Spring Mini-Series Part 4
Strawberries & Rhubarb
If you like the crisp edges of lasagne, the soaked croutons, the whipped cream that gets icy around the chocolate scoop - you’re in the right place.
Hello everyone! Today’s the final installment of our spring produce mini-series — the dessert course! Strawberries and rhubarb, plus a plain cake that goes with both.
I’m quite certain that if you’ve decided to cook rhubarb, you’ll pay attention and do it well. So it’s only strawberries that need a few firm words: don’t let their easy deliciousness lull you into a false sense of comfort. They’re unpleasant cooked unless you go to great lengths to extract and reduce their juices. More on that below, now some news.
It’s Cooking School season at Stissing House. In June and July I’ll be teaching two sessions. No clue what the lesson plan is yet, but I promise that you’ll learn something. I’ll do a demo, you’ll cook what I’ve taught, and we’ll eat everything we’ve made together. It’s a tomato and shandy-fueled hoot, and it’s no internet blabber to say how much I’ve enjoyed cooking with some of you in previous classes. Tickets are up on Resy, and all proceeds go to our Pine Plains food pantry, Willow Roots.
STRAWBERRIES
When your strawberries are good, you ought to eat them raw at room temperature. Spare them the fridge, spare them the sugar, just dip them in whipped cream spiked with crème fraîche and eat.
If you’re serving them raw with cake or shortcakes, draw their juices out so they’re ready to wet the cake’s crumb. Hull and half them, and toss them in the tiniest bit of sugar with the tiniest squeeze of lemon juice a few minutes before you spoon them onto plates with cake.

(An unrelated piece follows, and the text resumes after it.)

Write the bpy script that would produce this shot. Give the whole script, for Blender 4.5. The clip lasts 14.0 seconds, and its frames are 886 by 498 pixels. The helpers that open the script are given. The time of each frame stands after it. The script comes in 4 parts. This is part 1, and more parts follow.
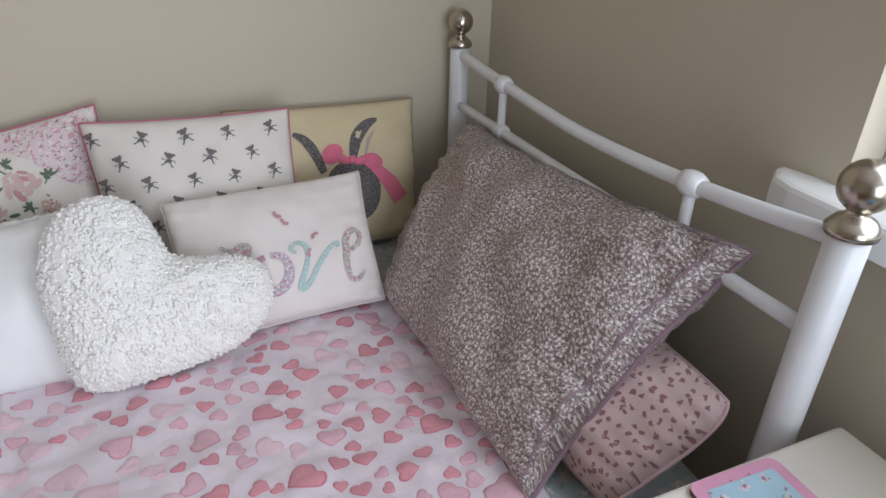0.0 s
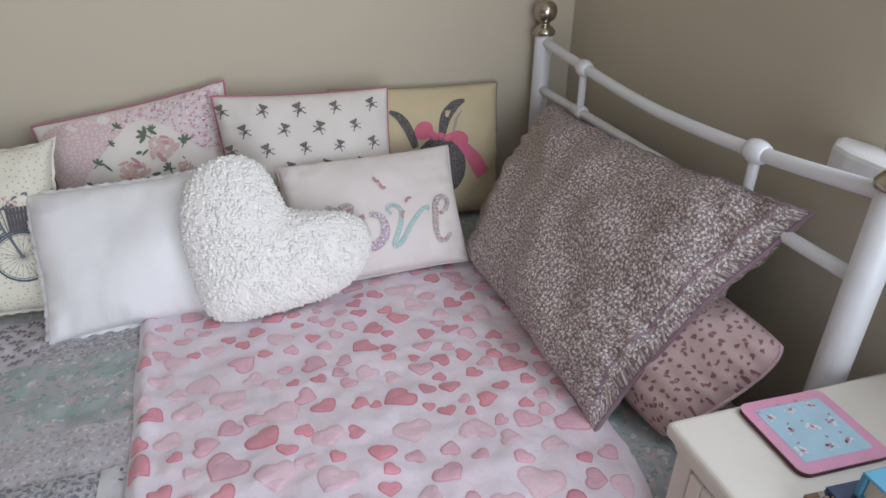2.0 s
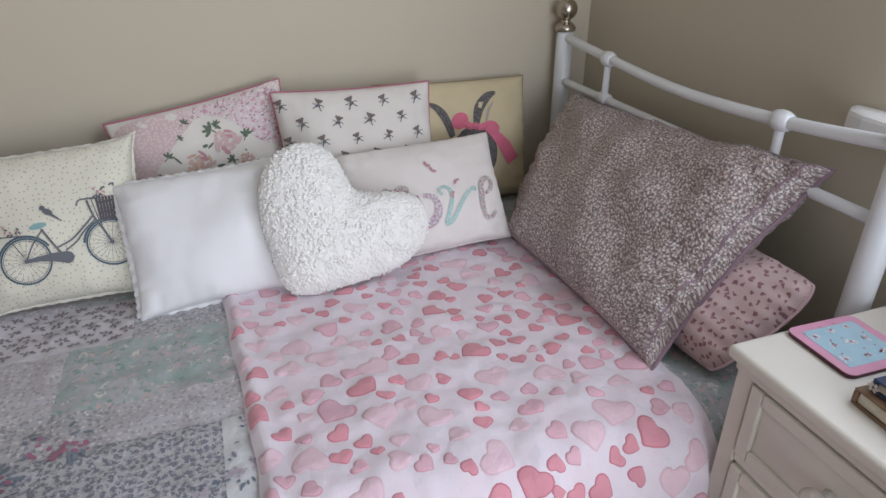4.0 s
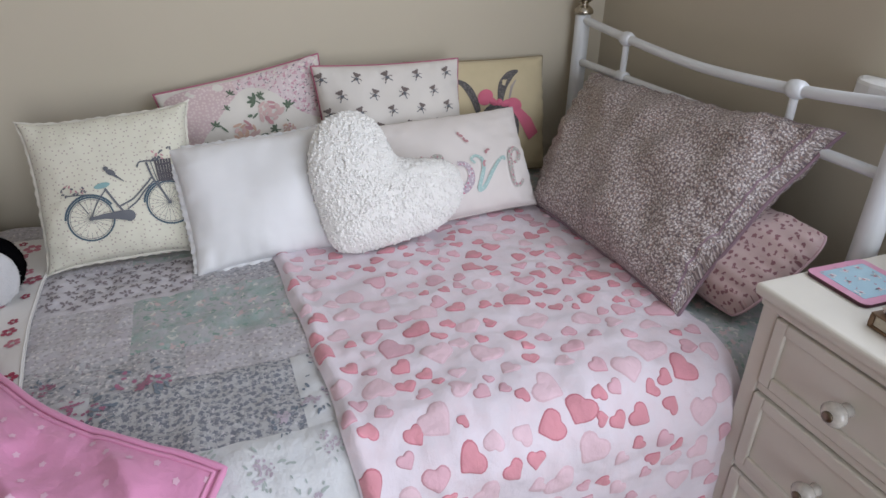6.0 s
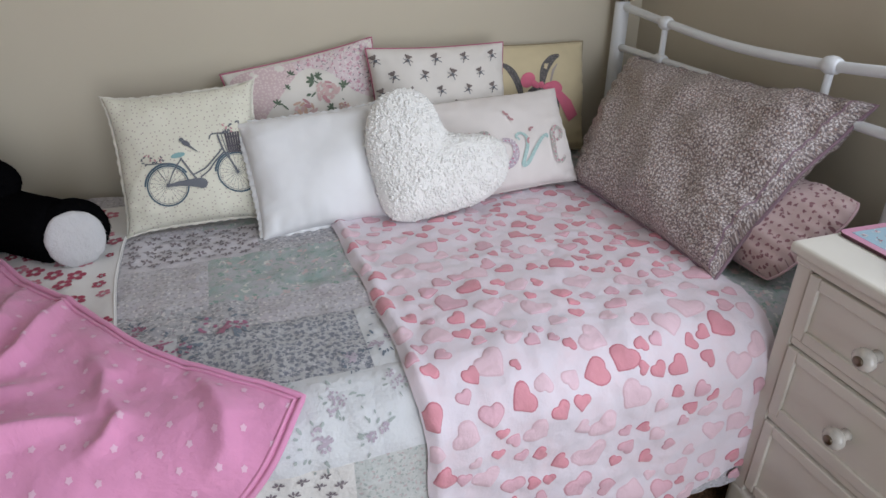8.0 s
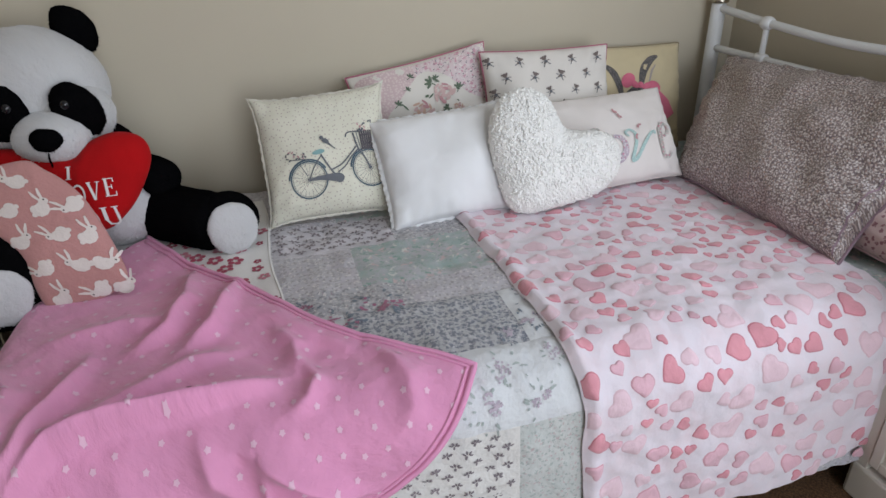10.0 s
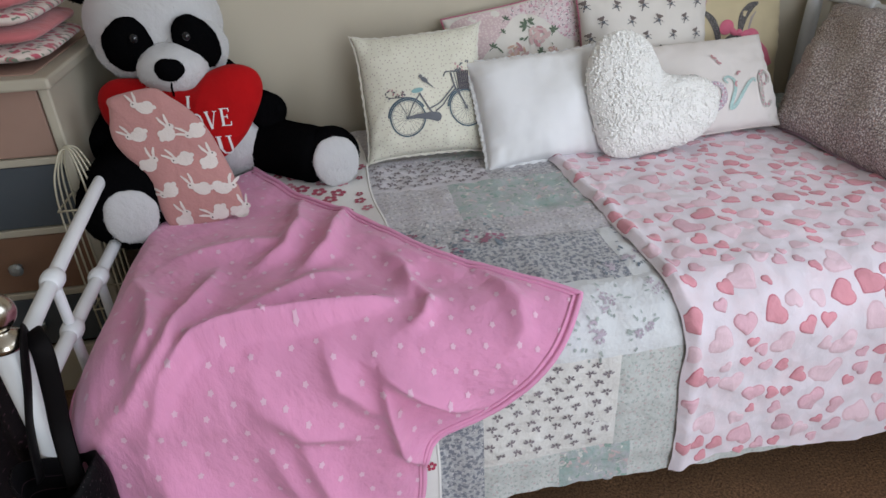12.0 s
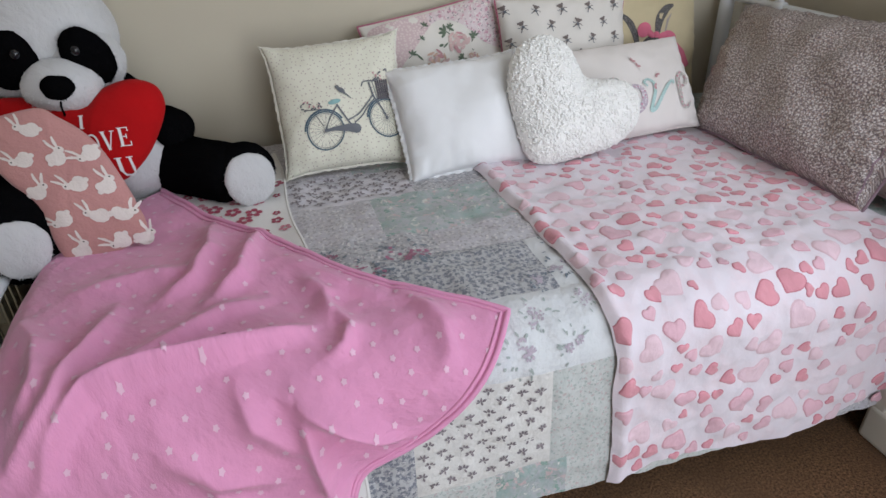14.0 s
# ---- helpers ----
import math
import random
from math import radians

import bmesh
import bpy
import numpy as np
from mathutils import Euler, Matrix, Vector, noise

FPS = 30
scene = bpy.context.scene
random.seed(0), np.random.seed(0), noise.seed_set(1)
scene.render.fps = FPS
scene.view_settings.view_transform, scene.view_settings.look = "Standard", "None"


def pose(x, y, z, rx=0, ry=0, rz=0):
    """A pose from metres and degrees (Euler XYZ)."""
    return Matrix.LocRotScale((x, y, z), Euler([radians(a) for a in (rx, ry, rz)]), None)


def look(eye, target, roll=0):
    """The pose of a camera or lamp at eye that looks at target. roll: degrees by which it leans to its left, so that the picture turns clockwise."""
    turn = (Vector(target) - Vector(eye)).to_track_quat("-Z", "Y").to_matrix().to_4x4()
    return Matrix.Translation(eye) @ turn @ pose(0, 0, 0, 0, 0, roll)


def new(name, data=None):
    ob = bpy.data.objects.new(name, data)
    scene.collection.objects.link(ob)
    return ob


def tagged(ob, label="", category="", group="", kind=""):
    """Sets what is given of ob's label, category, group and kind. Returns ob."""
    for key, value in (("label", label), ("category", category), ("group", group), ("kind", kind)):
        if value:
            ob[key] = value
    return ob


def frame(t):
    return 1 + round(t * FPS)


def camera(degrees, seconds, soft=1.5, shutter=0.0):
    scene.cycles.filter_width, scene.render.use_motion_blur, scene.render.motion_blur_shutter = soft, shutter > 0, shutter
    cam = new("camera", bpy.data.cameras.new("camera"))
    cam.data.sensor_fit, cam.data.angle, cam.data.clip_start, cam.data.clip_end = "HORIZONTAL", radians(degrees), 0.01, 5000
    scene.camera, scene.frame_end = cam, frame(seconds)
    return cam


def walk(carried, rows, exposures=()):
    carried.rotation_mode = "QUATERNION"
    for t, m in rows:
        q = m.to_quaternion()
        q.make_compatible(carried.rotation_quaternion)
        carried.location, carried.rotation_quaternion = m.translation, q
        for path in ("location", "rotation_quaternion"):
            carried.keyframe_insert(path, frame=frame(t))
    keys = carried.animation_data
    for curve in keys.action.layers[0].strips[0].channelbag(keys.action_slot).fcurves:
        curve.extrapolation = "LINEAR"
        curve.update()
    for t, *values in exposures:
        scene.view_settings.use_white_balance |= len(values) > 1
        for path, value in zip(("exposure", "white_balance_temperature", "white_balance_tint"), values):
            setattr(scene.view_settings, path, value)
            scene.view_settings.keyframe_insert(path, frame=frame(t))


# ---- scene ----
cam = camera(69.1, 14.0)
PATH = [
    (0, (0.005, 0.043, 1.208), (0.715, 1.646, 0.246), 1.6),
    (0.5, (-0.036, 0.023, 1.205), (0.653, 1.633, 0.239), 0.7),
    (1, (-0.059, -0.001, 1.205), (0.576, 1.648, 0.268), 1.0),
    (1.5, (-0.066, -0.037, 1.203), (0.501, 1.623, 0.242), 1.0),
    (2, (-0.075, -0.088, 1.205), (0.439, 1.588, 0.242), 0.6),
    (2.5, (-0.092, -0.124, 1.207), (0.382, 1.555, 0.229), 1.1),
    (3, (-0.129, -0.139, 1.208), (0.374, 1.541, 0.246), 1.3),
    (3.2, (-0.16, -0.146, 1.206), (0.374, 1.527, 0.249), 0.7),
    (5.3, (-0.389, -0.228, 1.198), (0.25, 1.429, 0.279), 0.5),
    (5.5, (-0.399, -0.235, 1.191), (0.247, 1.416, 0.266), 0.9),
    (6, (-0.427, -0.254, 1.176), (0.209, 1.391, 0.233), 0.7),
    (6.5, (-0.456, -0.271, 1.158), (0.142, 1.385, 0.209), 0.1),
    (7, (-0.47, -0.285, 1.149), (0.113, 1.376, 0.2), 0.3),
    (7.2, (-0.473, -0.296, 1.153), (0.123, 1.358, 0.2), 0.6),
    (9.3, (-0.661, -0.39, 1.156), (-0.167, 1.316, 0.236), -0.7),
    (9.5, (-0.687, -0.389, 1.157), (-0.188, 1.314, 0.236), -0.8),
    (10, (-0.752, -0.381, 1.157), (-0.284, 1.335, 0.241), -1.4),
    (10.5, (-0.801, -0.374, 1.155), (-0.393, 1.361, 0.248), -1.0),
    (11, (-0.838, -0.379, 1.153), (-0.454, 1.359, 0.241), -1.2),
    (11.5, (-0.855, -0.396, 1.139), (-0.493, 1.317, 0.173), -1.2),
    (12, (-0.872, -0.415, 1.127), (-0.566, 1.281, 0.112), -1.6),
    (12.5, (-0.889, -0.43, 1.112), (-0.594, 1.243, 0.056), -1.3),
    (13, (-0.9, -0.431, 1.109), (-0.553, 1.238, 0.063), -1.4),
    (13.5, (-0.886, -0.411, 1.115), (-0.491, 1.255, 0.081), -1.4),
    (14, (-0.823, -0.363, 1.122), (-0.34, 1.294, 0.112), -1.3),
]
walk(cam, [(t, look(eye, target, roll)) for t, eye, target, roll in PATH],
     [(0, -0.17, 6470, 14), (6.5, -0.18, 6470, 14), (9.5, -0.18, 6490, 11), (14, -0.10, 6490, 11)])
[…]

If you’re going to cook your strawberries, contend with their juices or they’ll become flabby, flavorless ghosts. There are two ways to do this. If you’re cooking large quantities of the berries — for jam or for this Strawberry Cobbler — macerate the strawberries overnight to extract their juices. Then strain and reduce the juices to an intense syrup, reunite them with the fruit, and get on with cooking. Rather than breaking down and becoming watery, the strawberries will stay intact and their flavor and color will intensify. Refer to the Cobbler recipe for detailed instructions.
If you just want to incorporate a few strawberries into a baked good, slice the strawberries very thinly and scatter them on top of batter so their juices can evaporate as they bake. They’ll become sticky, rather than limp steamed in the batter. This Strawberry Cornbread uses the technique.
RHUBARB
Rhubarb is a renegade and must be treated as such. It’s wet, stringy, and tart, not something I have any interest in eating unless it’s been guided by a careful cook to its most tender-before-it-collapses point. I use the oven for this. The rhubarb softens slower than it does on the stovetop so you’re more likely to catch it before it falls apart if you check often enough.
Lay batons of rhubarb in a single layer in a baking dish. Sprinkle what seems like an excess of sugar over them, maybe include a few strips of orange peel or an opened vanilla pod, cover tightly with foil and cook at 350 degrees, just until you can squash a baton between your fingers and the dish is filled with ballet-pink sauce. Start checking after 20 minutes.
Poached rhubarb is great on yogurt or with this cake.
PLAIN CAKE
Uncomplicatedly good. It has a dense pound / Madeira cake-style crumb — rich rather than spongy — with a crackled top. It’s good on its own, good with poached rhubarb or strawberries.
17 tablespoons (240 grams) unsalted butter, softened
1 cup (200 grams) plus 2 tablespoons granulated sugar
A lemon
3 large eggs
2 cups (240 grams) all-purpose flour
2 teaspoons baking powder
½ teaspoon kosher salt
Heat the oven to 375 degrees. Line an 8-inch cake tin by pressing an oversized sheet of parchment paper into it.
Cream the butter and 1 cup of the sugar in the bowl of a stand mixer and add the zest of the lemon. Use a spatula to dislodge the butter that gets stuck at the bottom.
Add the eggs one at a time. Scrape down. It’ll split — doesn’t matter.
Measure the dry ingredients directly into the bowl, begin mixing, then squeeze in the juice of the lemon and mix until just combined.
Scoop the (thick) batter into the lined tin. Smooth it over and sprinkle with the 2 tablespoons of sugar. Give the top a few slashes to encourage cracking.
Bake for 20 minutes, then reduce the temperature to 325 degrees and cook until the top is golden and a cake tester comes out clean, about 35–40 minutes more.
Use the sides of the parchment paper to lift the cake from its tin and slice. Eat plain or with strawberries or rhubarb.